For the lips, the best way to use it is as a base. Put the tint on, let it dry, and then layer a clear gloss or a hydrating lip oil over it. The oil won't break down the stain, but it will give you the comfort that the water-based formula lacks.
Actionable Steps for Your Routine
If you’re ready to pull the trigger on a bottle or have one sitting in your drawer that you’ve been afraid to use, keep these points in mind.
Start with a damp makeup sponge. Instead of applying the tint directly to your face with the applicator, swipe the applicator onto the sponge first.

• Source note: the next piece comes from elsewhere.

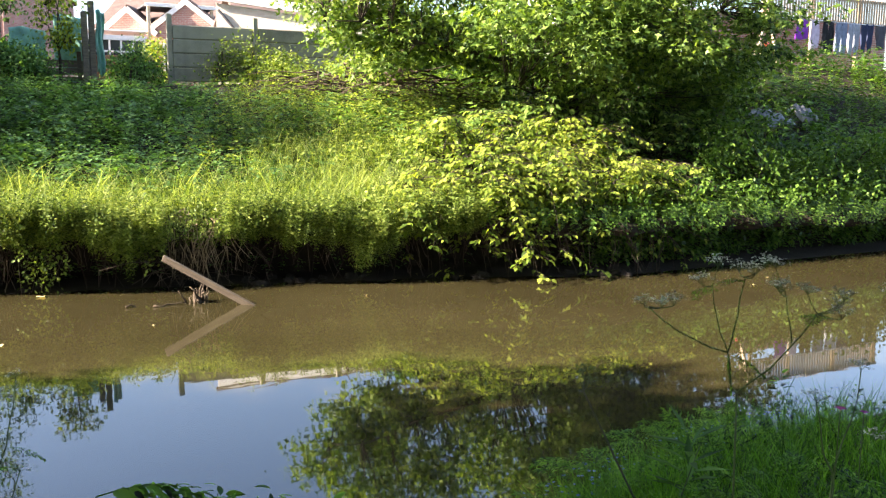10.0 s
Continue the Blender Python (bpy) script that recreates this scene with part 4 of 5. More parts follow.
# bare roots and dead stalks in the cut bank
bag = Bag()
for k in range(420):
    sx = g.uniform(-3.6, 9.5)
    d0 = g.uniform(0.12, 0.5)
    o = np.array([sx, float(far_edge(sx)) + d0, 0])
    o[2] = float(bank_top(o[0], o[1])) - g.uniform(0.1, 0.3)
    e = o + [g.normal(0, 0.22), -g.uniform(0.0, 0.3), -g.uniform(0.2, 0.75)]
    e[2] = max(e[2], 0.0)
    bag.add(*tube(bend(o, e, 5, -0.06, 0.03, g), np.linspace(g.uniform(0.004, 0.012), 0.003, 5), 3))
for cx, n in ((2.6, 130), (-2.2, 110), (-1.5, 60)):
    for k in range(n):
        o = np.array([cx + g.normal(0, 0.22), float(far_edge(cx)) + g.uniform(0.05, 0.45), g.uniform(0.05, 1.0 if cx > 0 else 0.6)])
        e = o + [g.normal(0, 0.3), -g.uniform(0.0, 0.25), -g.uniform(0.0, 0.55)]
        e[2] = max(e[2], 0.0)
        bag.add(*tube(bend(o, e, 4, -0.05, 0.03, g), np.linspace(0.008, 0.003, 4), 3))
stuff("bank_roots", bag, ROOT, "bare roots hanging out of the eroded bank", "roots")
bag = Bag()
for k in range(60):
    sx = 2.72 + g.normal(0, 0.2)
    o = np.array([sx, float(far_edge(sx)) + 0.1, g.uniform(0.5, 1.0)])
    e = o + [g.normal(0, 0.2), -g.uniform(0.05, 0.2), -g.uniform(0.2, 0.6)]
    bag.add(*tube(bend(o, e, 4, -0.05, 0.02, g), np.linspace(0.007, 0.003, 4), 3))
stuff("dead_stalks", bag, DEADSTEM, "pale dead stalks hanging down the bank", "stalks")
bag = Bag()
for k in range(150):
    bx = g.uniform(6.2, 9.4)
    o = np.array([bx, 17.9 - 0.55 * (bx - 6.4) + g.normal(0, 0.3), 0])
    o[2] = float(height(o[0], o[1])) + g.uniform(0.35, 0.85)
    e = o + [g.normal(0, 0.8), g.normal(0, 0.4), g.normal(-0.1, 0.15)]
    bag.add(*tube(bend(o, e, 5, -0.08, 0.05, g), np.linspace(0.02, 0.004, 5), 4))
stuff("brush_pile", bag, ROOT, "pile of cut dead branches on the slope", "branches")

# pale dead leaves and scraps on the water
for k, (fx, fy, s) in enumerate([(5.62, 11.2, 0.16), (0.68, 11.8, 0.14), (5.2, 11.0, 0.08), (6.2, 10.9, 0.12), (0.2, 9.5, 0.07), (-2.9, 11.2, 0.05), (4.4, 10.2, 0.05), (10.2, 8.9, 0.05), (9.6, 8.6, 0.04), (1.7, 9.7, 0.04)]):
    me = np_mesh("floating_leaf", HEART[0], HEART[1])
    me.materials.append(DEADLEAF)
    ob = new("floating_leaf", me)
    ob.matrix_world = pose(fx, fy, 0.012, 0, 0, 67 * k) @ Matrix.Scale(s, 4)
    tagged(ob, "pale fallen leaf floating on the river", "leaf", "floating leaves")

# ---- garden fences along the top ----
fence = thing("concrete_fence", (4.2, 21.5, 2.99), "grey concrete panel fence with slotted posts", "fence")
for k in range(4):
    piece("post", (0.117, 0.117, 1.86), pose(1.99 * k, -0.17 * k, 0.66), CONCRETE, fence, 0.012)
for k in range(3):
    for j in range(4):
        piece("panel", (1.87, 0.08, 0.322), pose(1.99 * k + 0.995, -0.17 * k - 0.085, 0.21 + 0.325 * j, 0, 0, -4.9), CONCRETE, fence, 0.022)
for k, (px, top) in enumerate([(2.36, 4.52), (2.52, 4.76)]):
    ob = part("fence_post", slab((0.13, 0.13, top - 2.6), 0.012), TIMBER)
    ob.location = (px, 21.5 + 0.06 * k, (top + 2.6) / 2)
    tagged(ob, "old weathered grey fence post standing alone", "post", "old posts")


def hung_net(x0, x1, y0, y1, z0, z1, label, folds=12.0):
    """Debris netting hung up by its top edge, with folds and a ragged hem."""
    u, v = np.meshgrid(np.linspace(0, 1, 15), np.linspace(0, 1, 13))
    nv = np.column_stack([(x0 + (x1 - x0) * u + 0.02 * np.sin(v * 9)).ravel(), (y0 + (y1 - y0) * u + 0.05 * np.sin(u * folds + v * 5)).ravel(),
                          (z0 + (z1 - z0) * v + 0.06 * np.sin(u * 7 + 1) * (1 - v) + 0.04 * np.sin(u * 5) * v).ravel()])
    ni = np.arange(15 * 13).reshape(13, 15)
    nf = np.stack([ni[:-1, :-1], ni[:-1, 1:], ni[1:, 1:], ni[1:, :-1]], -1).reshape(-1, 4)
    tarp = part("netting", np_mesh("netting", nv, nf, True), TARP)
    sol = tarp.modifiers.new("thickness", "SOLIDIFY")
    sol.thickness = 0.01
    tagged(tarp, label, "netting", "green netting")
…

This diffuses the pigment and gives you an extra two seconds of "playtime" to blend it out before it sets.
Always check your lighting. Because Benetint is sheer, it’s easy to keep layering it until it looks "visible" in a dark bathroom, only to walk outside and realize you look like you’ve just run a marathon in 100-degree heat.
Exfoliate your lips before use. Use a simple sugar scrub or even a damp washcloth to get rid of any dry flakes. A stain only looks good on a smooth canvas; otherwise, it just highlights texture you didn't even know you had.
Lastly, store the bottle upright. The newer packaging is better, but these bottles have a history of leaking if they're rolling around at the bottom of a makeup bag. Nobody wants a rose-red interior in their favorite purse.
Benetint isn't just a product; it’s a piece of beauty history that managed to survive the heavy-contouring era, the matte liquid lipstick era, and the "clean girl" era. It works because it does one thing exceptionally well: it makes you look alive. In a world of filters and heavy foundations, that's a pretty valuable thing to have in a bottle.